Brief: In the listing below, count the lines with "follow" and report only the figure.

[Animation scripts]
>>>>>

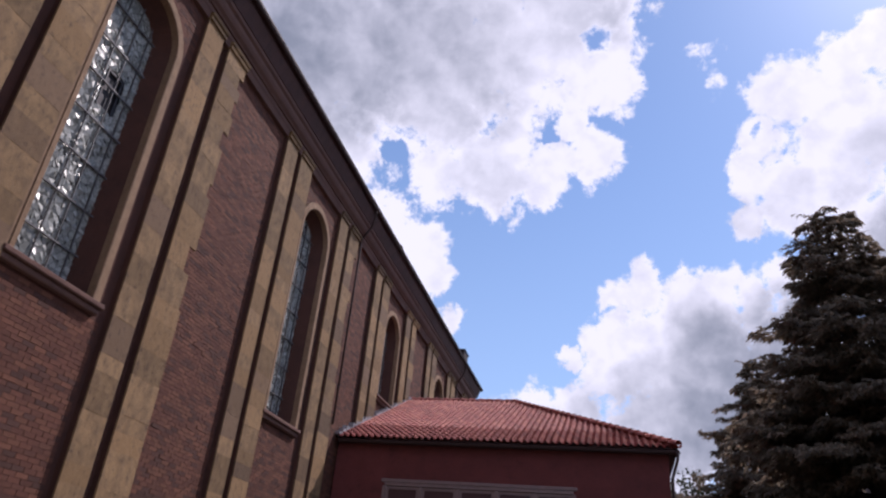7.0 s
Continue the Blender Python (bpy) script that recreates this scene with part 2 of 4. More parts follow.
JOINT = material("pale_joint_mortar", [(0.36, 0.31, 0.25), (0.2, 0.165, 0.135)], 2.2, 0.95, 0.4, 0.03, (0.08, 0.066, 0.055), 0.75)
BRICK = material("old_brown_brick", [(0.125, 0.092, 0.076), (0.1, 0.076, 0.065), (0.145, 0.096, 0.075), (0.09, 0.07, 0.062)], 3.0, 0.9, 0.5, 0.15, (0.13, 0.108, 0.095), 0.5)
NAVE_BRICK = material("red_brown_brick", [(0.135, 0.056, 0.037), (0.1, 0.044, 0.031), (0.15, 0.066, 0.042), (0.08, 0.04, 0.031)], 1.0, 0.9, 0.3, 0.15, (0.075, 0.036, 0.028), 0.4, 1.0, 0.0, "island")
NAVE_BRICK_ONE = material("red_brown_single_brick", [(0.135, 0.056, 0.037), (0.1, 0.044, 0.031), (0.15, 0.066, 0.042), (0.08, 0.04, 0.031)], 1.0, 0.9, 0.3, 0.15, (0.075, 0.036, 0.028), 0.4, 1.0, 0.0)
NAVE_JOINT = material("brown_joint_mortar", [(0.095, 0.044, 0.033), (0.075, 0.037, 0.029)], 1.2, 0.95, 0.4, 0.05, (0.05, 0.028, 0.024), 0.5)
SURROUND = material("pale_surround_stone", [(0.31, 0.205, 0.125), (0.25, 0.165, 0.1)], 3.0, 0.9, 0.4, 0.06, (0.13, 0.085, 0.06), 0.5)
CORNICE = material("red_grey_cornice_stone", [(0.17, 0.095, 0.075), (0.14, 0.08, 0.066)], 1.0, 0.9, 0.3, 0.1, (0.1, 0.06, 0.052), 0.5)
DARK_WOOD = material("dark_painted_timber", [(0.095, 0.05, 0.045), (0.075, 0.042, 0.038)], 2.0, 0.8, 0.3, 0.1, (0.035, 0.023, 0.022), 0.5, 0.2)
GUTTER = material("aged_copper_brown", [(0.05, 0.028, 0.026), (0.042, 0.025, 0.024)], 2.0, 0.6, 0.1, 0.1, (0.03, 0.021, 0.02), 0.5, 0.3, 0.2)
TILE = material("red_clay_tile", [(0.31, 0.066, 0.05), (0.24, 0.052, 0.042), (0.35, 0.09, 0.062)], 2.0, 0.75, 0.3, 0.16, (0.15, 0.05, 0.042), 0.45, 1.0, 0.0, "object", 0.3)
TILE_JOINED = material("red_clay_tile_field", [(0.31, 0.066, 0.05), (0.24, 0.052, 0.042), (0.35, 0.09, 0.062)], 2.0, 0.75, 0.3, 0.16, (0.15, 0.05, 0.042), 0.45, 1.0, 0.0, "island", 0.3)
LEAD = material("grey_lead_flashing", [(0.4, 0.4, 0.42), (0.3, 0.3, 0.32)], 2.0, 0.5, 0.2, 0.1, (0.2, 0.2, 0.21), 0.4, 1.0, 0.3)
RED_WALL = material("dark_red_brick_wall", [(0.16, 0.045, 0.042), (0.13, 0.038, 0.036)], 1.0, 0.9, 0.4, 0.1, (0.06, 0.026, 0.024), 0.5)
WHITE_FRAME = material("white_painted_frame", [(0.25, 0.175, 0.165), (0.21, 0.15, 0.14)], 2.0, 0.5, 0.1, 0.05, (0.18, 0.12, 0.115), 0.4)
CAME = material("grey_lead_came", [(0.16, 0.16, 0.165), (0.11, 0.11, 0.115)], 3.0, 0.6, 0.2, 0.1, (0.06, 0.06, 0.06), 0.4)
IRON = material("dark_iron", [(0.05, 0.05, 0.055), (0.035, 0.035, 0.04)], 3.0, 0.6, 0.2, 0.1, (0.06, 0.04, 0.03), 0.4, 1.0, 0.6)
PLASTER = material("dull_plaster", [(0.13, 0.09, 0.085), (0.11, 0.078, 0.073)], 0.7, 0.9, 0.2, 0.05, (0.075, 0.05, 0.048), 0.5)
PLASTER_LIGHT = material("light_plaster", [(0.23, 0.18, 0.178), (0.2, 0.158, 0.155)], 0.7, 0.9, 0.2, 0.05, (0.18, 0.14, 0.135), 0.5)
ROOF_DARK = material("dark_roof_tiles", [(0.065, 0.046, 0.043), (0.052, 0.037, 0.035)], 1.5, 0.8, 0.5, 0.1, (0.05, 0.04, 0.04), 0.5)


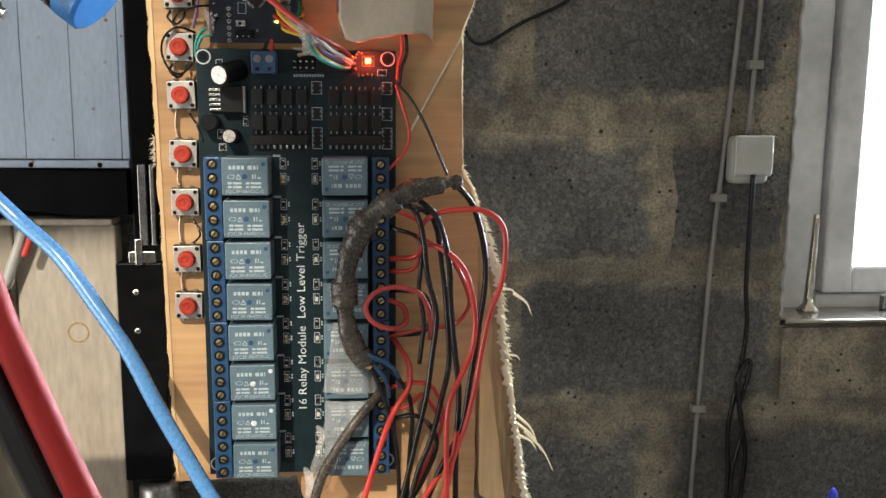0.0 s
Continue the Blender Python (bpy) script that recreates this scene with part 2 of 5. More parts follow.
def masonry(name, edged):
    """Coarse dark block, or the brown mortar round it. Mortar is smeared raggedly over the edges of a block, which lie at its own sides."""
    m = bpy.data.materials.new(name)
    m.use_nodes = True
    nt = m.node_tree
    b = nt.nodes["Principled BSDF"]
    pos = nt.nodes.new("ShaderNodeNewGeometry").outputs["Position"]

    def fleck(kind, scale, detail=None):
        n = node(nt, kind, Scale=scale)
        if detail is not None:
            n.inputs["Detail"].default_value = detail
        nt.links.new(pos, n.inputs["Vector"])
        return n

    broad, mid, fine = fleck("TexNoise", 4.5, 4), fleck("TexNoise", 22.0, 6), fleck("TexNoise", 260.0, 4)
    r = ramp2(nt, (0.060, 0.059, 0.057), (0.112, 0.108, 0.100), 0.36, 0.64)
    nt.links.new(broad.outputs[0], r.inputs[0])
    stone = fleck("TexVoronoi", 150.0)
    grey = nt.nodes.new("ShaderNodeRGBToBW")
    nt.links.new(stone.outputs["Color"], grey.inputs[0])
    gr = ramp2(nt, (0.78, 0.78, 0.79), (1.75, 1.72, 1.65), 0.35, 0.95)
    nt.links.new(grey.outputs[0], gr.inputs[0])
    block = blend(nt, 0.5, r.outputs[0], gr.outputs[0], 'MULTIPLY')
    rm_ = ramp2(nt, (0.122, 0.108, 0.087), (0.265, 0.230, 0.176), 0.34, 0.68)
    nt.links.new(mid.outputs[0], rm_.inputs[0])
    lime = ramp2(nt, (0.70, 0.71, 0.73), (1.12, 1.09, 1.02), 0.35, 0.7)
    nt.links.new(broad.outputs[0], lime.inputs[0])
    mortar = blend(nt, 0.8, rm_.outputs[0], lime.outputs[0], 'MULTIPLY')
    smear = fleck("TexNoise", 5.0, 7)
    if edged:
        sep = nt.nodes.new("ShaderNodeSeparateXYZ")
        nt.links.new(nt.nodes.new("ShaderNodeTexCoord").outputs["Object"], sep.inputs[0])
        dx = calc(nt, 'SUBTRACT', 0.204, calc(nt, 'ABSOLUTE', sep.outputs[0]))
        dz = calc(nt, 'SUBTRACT', 0.093, calc(nt, 'ABSOLUTE', sep.outputs[2]))
        d = calc(nt, 'MINIMUM', dx, dz)
        wob = calc(nt, 'MULTIPLY', calc(nt, 'SUBTRACT', smear.outputs[0], 0.5), 0.16)
        wob2 = calc(nt, 'MULTIPLY', calc(nt, 'SUBTRACT', mid.outputs[0], 0.5), 0.035)
        d = calc(nt, 'SUBTRACT', calc(nt, 'SUBTRACT', d, wob), wob2)
        mask = ramp2(nt, (1, 1, 1), (0, 0, 0), 0.004, 0.022)
        nt.links.new(d, mask.inputs[0])
        col = blend(nt, mask.outputs[0], block, mortar)
    else:
        col = mortar
    pits = fleck("TexVoronoi", 62.0)
    rp = ramp2(nt, (1, 1, 1), (0, 0, 0), 0.10, 0.22)
    nt.links.new(pits.outputs["Distance"], rp.inputs[0])
    rare = ramp2(nt, (0, 0, 0), (1, 1, 1), 0.52, 0.60)
    nt.links.new(mid.outputs[0], rare.inputs[0])
    hole = calc(nt, 'MULTIPLY', rp.outputs[0], rare.outputs[0])
    col = blend(nt, hole, col, (0.024, 0.021, 0.018))
    fg = ramp2(nt, (0.58, 0.58, 0.58), (1.42, 1.42, 1.42), 0.32, 0.68)
    nt.links.new(fine.outputs[0], fg.inputs[0])
    col = blend(nt, 0.75, col, fg.outputs[0], 'MULTIPLY')
    hv = nt.nodes.new("ShaderNodeHueSaturation")
    mr = nt.nodes.new("ShaderNodeMapRange")
    mr.inputs[3].default_value, mr.inputs[4].default_value = (0.82, 1.22) if edged else (1.0, 1.0)
    nt.links.new(nt.nodes.new("ShaderNodeObjectInfo").outputs["Random"], mr.inputs[0])
    nt.links.new(mr.outputs[0], hv.inputs["Value"])
    nt.links.new(col, hv.inputs["Color"])
    nt.links.new(hv.outputs[0], b.inputs["Base Color"])
    b.inputs["Roughness"].default_value, b.inputs["Specular IOR Level"].default_value = 0.93, 0.25
    h = calc(nt, 'SUBTRACT', calc(nt, 'ADD', calc(nt, 'MULTIPLY', grey.outputs[0], 0.5), calc(nt, 'ADD', fine.outputs[0], mid.outputs[0])), hole)
    bp = nt.nodes.new("ShaderNodeBump")
    bp.inputs["Strength"].default_value, bp.inputs["Distance"].default_value = 0.9, 0.003
    nt.links.new(h, bp.inputs["Height"])
    nt.links.new(bp.outputs[0], b.inputs["Normal"])
    return m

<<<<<

Finished exercise: 2